The three said they were runaways, age 13 to 15, when a pimp advertised them on the site, and they contended Backpage knowingly let them be marketed for sex. One was a seventh-grader reduced to being listed as an "80 DOLLAR SPECIAL.”
Like we said, skin-crawling stuff.
The website’s reckoning didn’t come quickly enough, as public officials can attest. Nearly seven years ago, the mayors of Tacoma and seven other Washington cities sent a letter to Backpage’s parent company, urging it to curb underage sex trafficking.
But this week’s indictment seemed inevitable after a series of setbacks pushed Backpage to the front page. In early 2017, a congressional probe found the company complicit in trying to sanitize online trafficking by deleting words such as "little girl" and “Lolita” from ads.

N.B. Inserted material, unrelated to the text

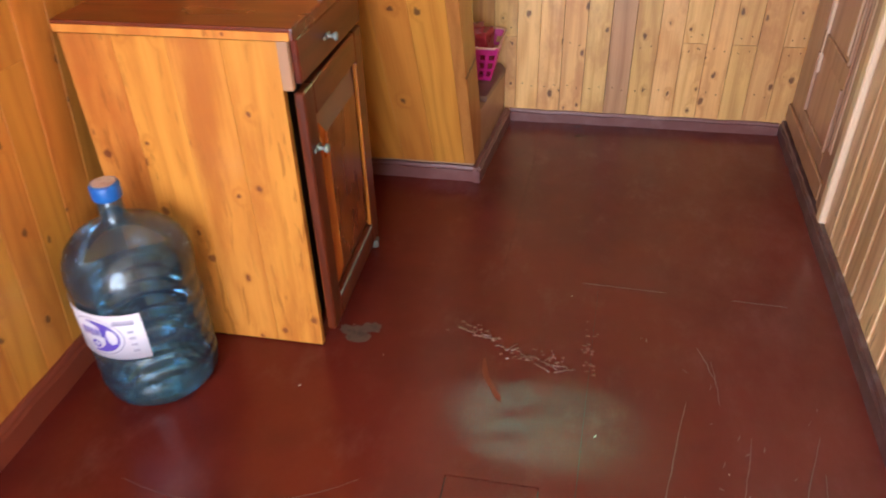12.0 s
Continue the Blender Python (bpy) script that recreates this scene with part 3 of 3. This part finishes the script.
def water_bottle():
    root = empty("water_bottle", pose(-0.926, 2.012, 0.001), "clear blue plastic water bottle, half full", "bottle")
    prof = [(0.060, 0.010), (0.095, 0.002), (0.116, 0.004), (0.127, 0.014), (0.132, 0.030)]
    z = 0.034
    for i in range(5):
        prof += [(0.1345, z + 0.010), (0.1350, z + 0.018), (0.1345, z + 0.026), (0.1300, z + 0.034), (0.1295, z + 0.037)]
        z += 0.038
    prof += [(0.1315, z + 0.008), (0.1315, z + 0.040), (0.1290, z + 0.046), (0.1345, z + 0.056), (0.1365, z + 0.075), (0.1355, z + 0.095), (0.130, z + 0.116), (0.118, z + 0.137), (0.098, z + 0.155), (0.072, z + 0.169), (0.048, z + 0.178), (0.032, z + 0.188), (0.0245, z + 0.200), (0.0230, z + 0.215), (0.0230, z + 0.262)]
    prof = [(r * 0.92 if r > 0.03 else r, zz) for r, zz in prof]
    part("bottle_body", lathe(prof, 56), SHELL, root, "translucent ribbed blue plastic")
    level = 0.262
    inner = [(r - 0.0025, zz + 0.002) for r, zz in prof if zz + 0.002 < level]
    inner += [(inner[-1][0], level)]
    part("water", lathe(inner, 48), WATER, root, "clear water")
    cap = part("cap", lathe([(0.0270, 0.0), (0.0282, 0.003), (0.0282, 0.027), (0.0262, 0.031)], 32), CAP_BLUE, root, "bright blue plastic cap", pose(0, 0, z + 0.236))
    part("cap_label", lathe([(0.0225, 0.0), (0.0225, 0.0012)], 28), CAP_TOP, cap, "torn paper seal", pose(0, 0, 0.0315))
    # paper label wrapped round the front
    R, A0, A1, Z0, Z1 = 0.1270, radians(-146), radians(-56), 0.158, 0.270

    def wrap(u, v, off):
        a = A0 + (A1 - A0) * u
        return Vector(((R + off) * math.cos(a), (R + off) * math.sin(a), Z0 + (Z1 - Z0) * v))

    def sheet(u0, u1, v0, v1, off, k=20):
        bm = bmesh.new()
        rows = [[bm.verts.new(wrap(u0 + (u1 - u0) * i / k, v, off + o)) for i in range(k + 1)] for v, o in ((v0, 0), (v1, 0), (v1, 0.0004), (v0, 0.0004))]
        for j in range(4):
            for i in range(k):
                bm.faces.new((rows[j][i], rows[j][i + 1], rows[(j + 1) % 4][i + 1], rows[(j + 1) % 4][i])).smooth = True
        return bm
    label = part("label", sheet(0, 1, 0, 1, 0.0), LABEL_WHITE, root, "white paper label with purple crescent")

    def disc(cu, cv, ru, rv, off, mat, name, a0=0.0, a1=360.0, inner=0.0):
        bm = bmesh.new()
        k = 28
        rim, hub = [], []
        for i in range(k + 1):
            a = radians(a0 + (a1 - a0) * i / k)
            rim.append(bm.verts.new(wrap(cu + ru * math.cos(a), cv + rv * math.sin(a), off)))
            s = inner if isinstance(inner, float) else inner(i / k)
            hub.append(bm.verts.new(wrap(cu + ru * s * math.cos(a), cv + rv * s * math.sin(a), off)))
        for i in range(k):
            bm.faces.new((rim[i], rim[i + 1], hub[i + 1], hub[i]))
        part(name, bm, mat, label)
    disc(0.50, 0.50, 0.30, 0.42, 0.0008, LABEL_GREY, "ring", inner=0.95)
    disc(0.50, 0.50, 0.25, 0.35, 0.0008, LABEL_PURPLE, "crescent", -110, 110, lambda t: 0.98 - 0.62 * math.sin(math.pi * t))
    disc(0.47, 0.32, 0.05, 0.09, 0.0010, LABEL_PURPLE, "emblem", inner=0.55)
    for i in range(5):
        part("print", sheet(0.34 + 0.055 * i, 0.375 + 0.055 * i, 0.50 + 0.02 * (i % 2), 0.68, 0.0010, 3), LABEL_PURPLE, label)
    part("print", sheet(0.72, 0.93, 0.78, 0.88, 0.0008, 4), LABEL_GREY, label)
    for i in range(4):
        part("print", sheet(0.84, 0.90, 0.18 + 0.14 * i, 0.24 + 0.14 * i, 0.0008, 3), LABEL_GREY, label)
    for i in range(3):
        part("print", sheet(0.05, 0.14, 0.30 + 0.12 * i, 0.35 + 0.12 * i, 0.0008, 3), LABEL_GREY, label)
    return root


water_bottle()

# ---- basket on the step ----


def basket():
    bz, tz = 0.0, 0.126
    bx0, bx1, by0, by1 = -0.135, 0.0, 0.045, 0.185
    tx0, tx1, ty0, ty1 = -0.165, 0.030, 0.0, 0.208
    root = empty("basket", pose(-0.366, 3.243, 0.216, 0, 0, 0), "small magenta plastic basket with slots", "basket")

    def corner(i, f):
        lo = ((bx0, by0), (bx1, by0), (bx1, by1), (bx0, by1))[i]
        hi = ((tx0, ty0), (tx1, ty0), (tx1, ty1), (tx0, ty1))[i]
        return Vector((lo[0] + (hi[0] - lo[0]) * f, lo[1] + (hi[1] - lo[1]) * f, bz + (tz - bz) * f))

    bm = bmesh.new()

    def slab(i, u0, u1, f0, f1):
        """A piece of the wall between corners i and i + 1, 2.5 mm thick."""
        a, b = i, (i + 1) % 4
        q = [corner(a, f).lerp(corner(b, f), u) for u, f in ((u0, f0), (u1, f0), (u1, f1), (u0, f1))]
        nrm = (q[1] - q[0]).cross(q[3] - q[0]).normalized() * 0.0025
        out = [bm.verts.new(p) for p in q]
        inn = [bm.verts.new(p - nrm) for p in q]
        bm.faces.new(out)
        bm.faces.new(inn[::-1])
        for j in range(4):
            bm.faces.new((out[j], inn[j], inn[(j + 1) % 4], out[(j + 1) % 4]))
    bands = (0.0, 0.12, 0.30, 0.38, 0.56, 0.64, 0.80, 1.0)
    for i in range(4):
        n = 6
        for k in range(0, 7, 2):
            slab(i, 0, 1, bands[k], bands[k + 1])
        for k in (1, 3, 5):
            for c in range(n + 1):
                u = c / n
                slab(i, max(0, u - 0.035), min(1, u + 0.035), bands[k], bands[k + 1])
    part("basket_wall", bm, MAGENTA, root)
    part("basket_bottom", block(bx0, bx1, by0, by1, 0.0, 0.003), MAGENTA, root)
    ring = []
    for i in range(4):
        c0, c1 = corner(i, 1.0), corner((i + 1) % 4, 1.0)
        for u in (0.07, 0.3, 0.5, 0.7, 0.93):
            ring.append(c0.lerp(c1, u))
    part("rim", tube(ring, 0.0042, 8, True), RIM, root, "pinkish rounded rim")
    return root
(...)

Soon after, the website shut down its “escort” section.
And in 2015, the Washington state Supreme Court ruled that those who act as conduits for the sale of girls can’t hide behind the U.S. Communications Decency Act. Congress passed that law in 1996 to broadly protect Internet providers from third-party offenses, but it surely didn’t have this kind of malignant subterfuge in mind.
That state high court decision paved the way for a pair of Tacoma attorneys, Jason Amala and Erik Bauer, to pursue justice for the three victims locally, as well as young women in at least three other states.
We wish Backpage’s undoing meant the end of sleazeballs who lurk in the digital shadows. In addition to children, they pimp addicted, damaged women, many of whom entered the sex trade as girls, coerced by beatings and other abuse.
Sadly, even casual readers of local news know there’s insatiable demand for such depravity (“11 sentenced in child sex sting operation in Pierce County,” read a TNT headline published last weekend), and suppliers aren’t easily daunted.
We just pray the next online marketplaces are shut down faster than Backpage.com.